### Source data

..........

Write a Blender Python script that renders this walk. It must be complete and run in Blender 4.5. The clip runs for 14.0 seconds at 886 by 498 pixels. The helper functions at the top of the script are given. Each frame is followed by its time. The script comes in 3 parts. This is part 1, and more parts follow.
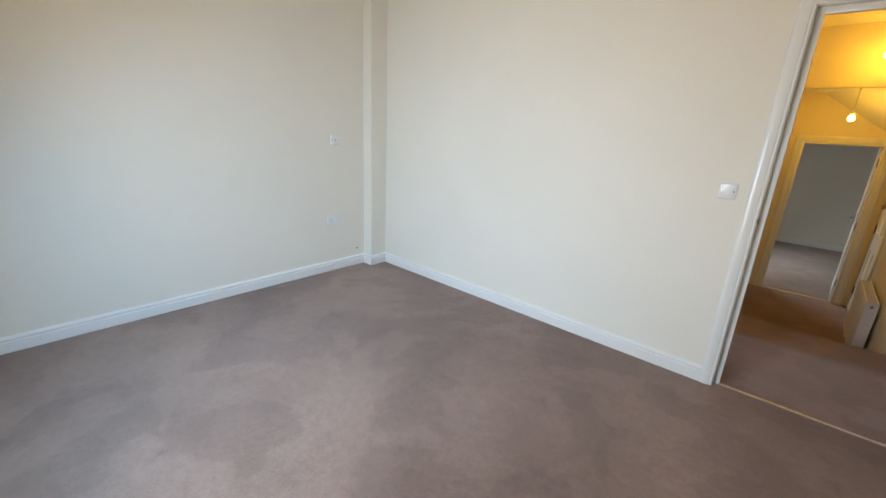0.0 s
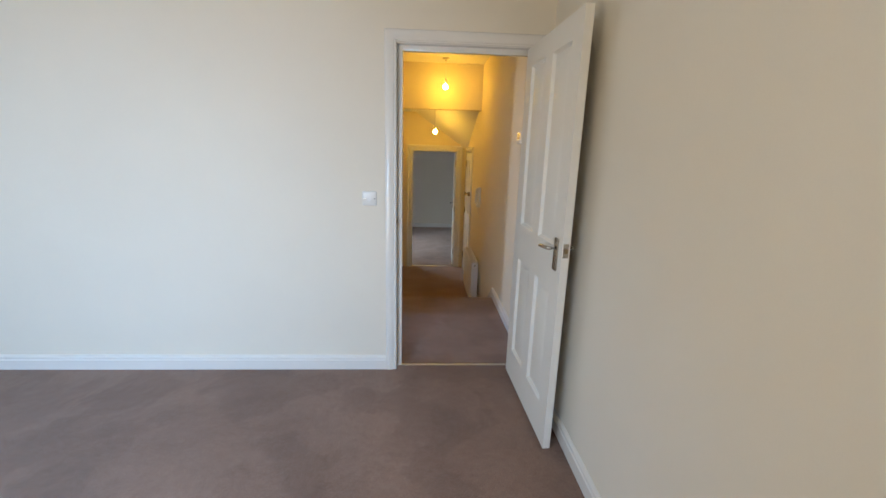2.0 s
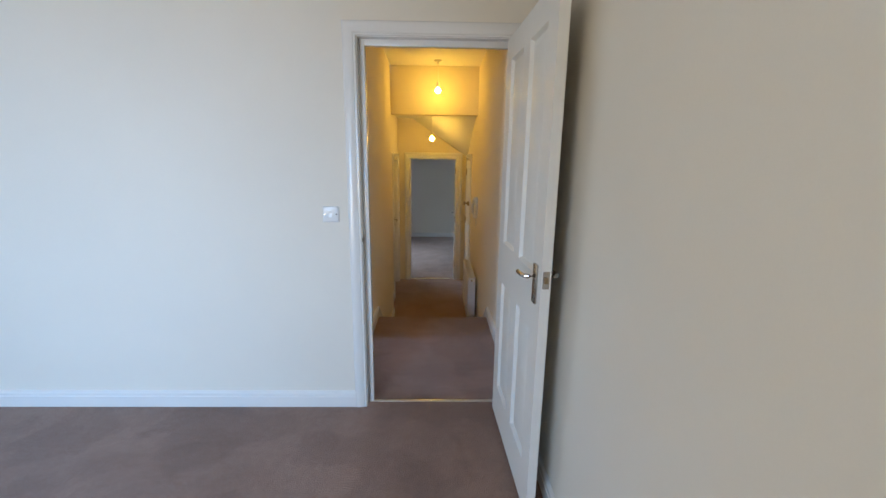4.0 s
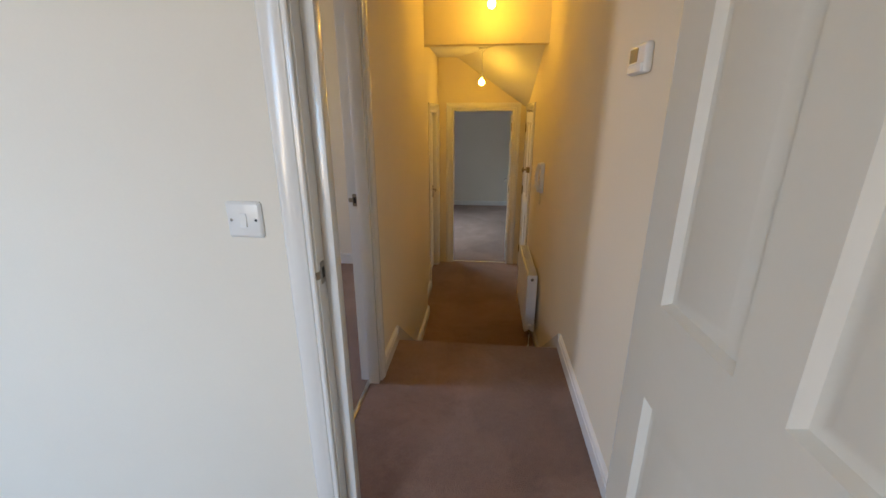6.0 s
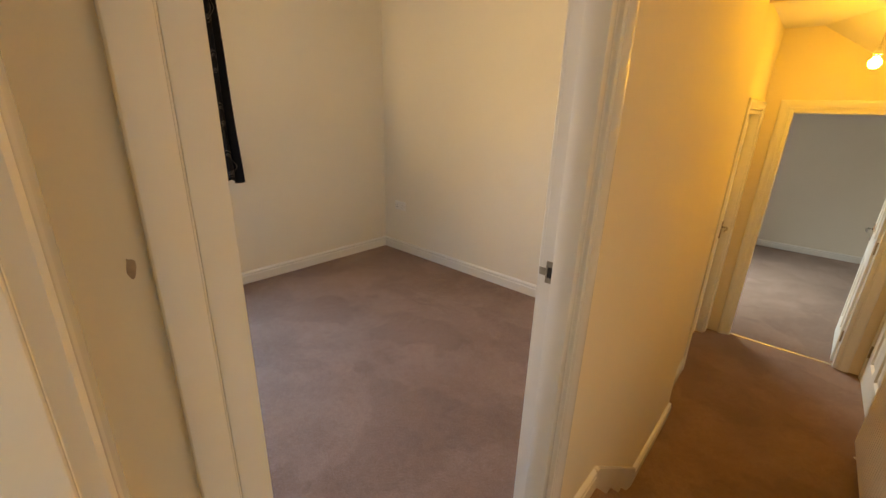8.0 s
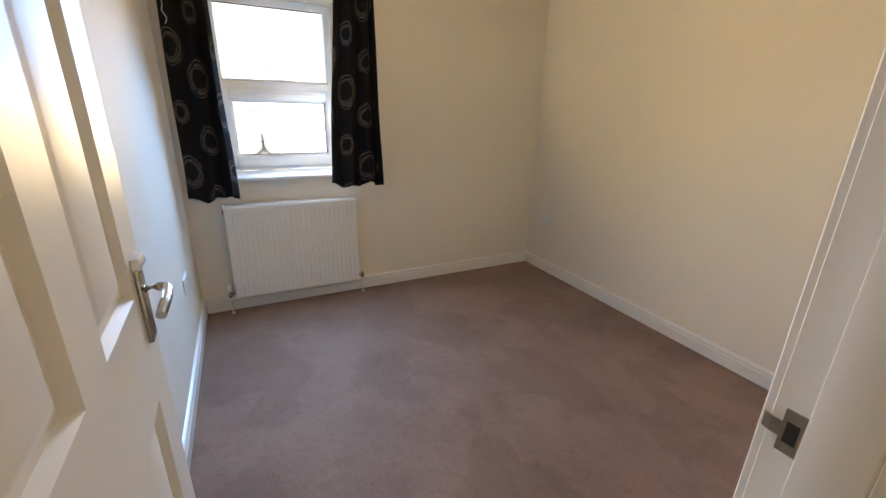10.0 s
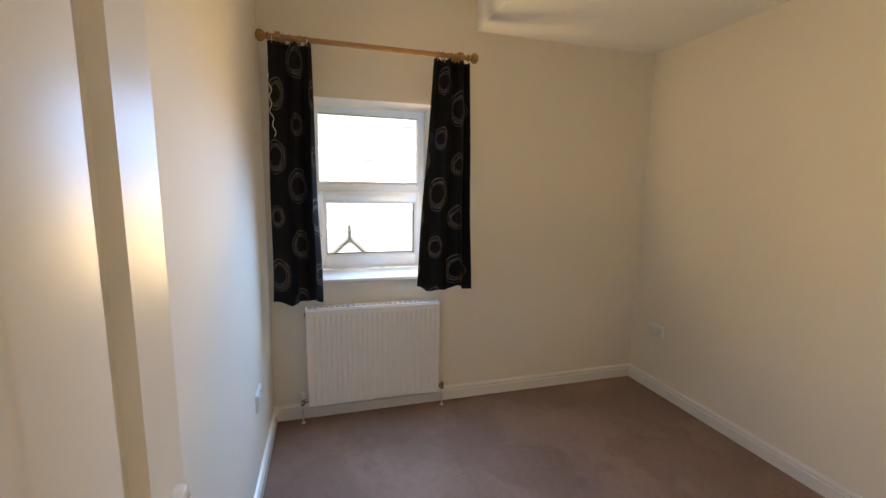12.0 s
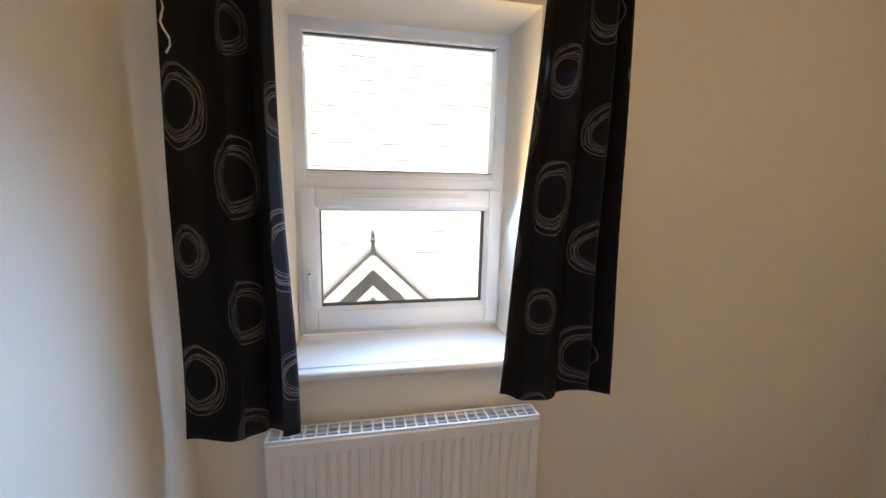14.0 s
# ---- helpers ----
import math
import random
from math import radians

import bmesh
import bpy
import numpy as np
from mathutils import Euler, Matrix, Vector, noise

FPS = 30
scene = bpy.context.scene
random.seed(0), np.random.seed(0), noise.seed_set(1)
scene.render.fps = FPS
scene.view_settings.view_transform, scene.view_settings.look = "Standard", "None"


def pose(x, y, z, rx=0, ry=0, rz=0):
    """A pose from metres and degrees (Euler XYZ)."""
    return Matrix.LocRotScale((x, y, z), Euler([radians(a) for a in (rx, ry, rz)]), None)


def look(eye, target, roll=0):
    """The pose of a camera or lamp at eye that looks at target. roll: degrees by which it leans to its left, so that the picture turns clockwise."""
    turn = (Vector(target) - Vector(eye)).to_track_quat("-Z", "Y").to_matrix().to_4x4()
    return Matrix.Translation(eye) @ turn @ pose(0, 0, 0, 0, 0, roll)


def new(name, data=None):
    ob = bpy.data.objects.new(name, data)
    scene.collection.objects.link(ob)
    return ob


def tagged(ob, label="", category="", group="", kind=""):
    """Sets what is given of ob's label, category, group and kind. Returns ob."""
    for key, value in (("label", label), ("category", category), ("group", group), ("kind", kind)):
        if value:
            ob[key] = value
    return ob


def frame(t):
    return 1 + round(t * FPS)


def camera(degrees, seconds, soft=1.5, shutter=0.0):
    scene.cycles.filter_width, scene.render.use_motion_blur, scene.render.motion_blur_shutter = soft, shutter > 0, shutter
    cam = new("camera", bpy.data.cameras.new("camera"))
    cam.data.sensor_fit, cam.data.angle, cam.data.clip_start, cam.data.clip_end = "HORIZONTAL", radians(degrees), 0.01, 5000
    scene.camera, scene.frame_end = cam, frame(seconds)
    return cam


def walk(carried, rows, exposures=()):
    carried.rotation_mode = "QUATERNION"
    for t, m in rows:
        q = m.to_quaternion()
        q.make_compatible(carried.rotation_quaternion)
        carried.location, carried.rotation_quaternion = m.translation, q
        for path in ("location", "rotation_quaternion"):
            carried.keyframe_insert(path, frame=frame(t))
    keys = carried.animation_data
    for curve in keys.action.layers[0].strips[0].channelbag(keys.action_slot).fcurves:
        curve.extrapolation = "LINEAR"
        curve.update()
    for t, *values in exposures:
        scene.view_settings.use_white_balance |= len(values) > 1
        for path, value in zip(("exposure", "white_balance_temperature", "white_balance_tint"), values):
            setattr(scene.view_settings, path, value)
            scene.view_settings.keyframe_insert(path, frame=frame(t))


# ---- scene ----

..........

### What you are asked to do
Locate the lines above that contain "carried" and copy them.

### Solution to this exercise
def walk(carried, rows, exposures=()):
    carried.rotation_mode = "QUATERNION"
        q.make_compatible(carried.rotation_quaternion)
        carried.location, carried.rotation_quaternion = m.translation, q
            carried.keyframe_insert(path, frame=frame(t))
    keys = carried.animation_data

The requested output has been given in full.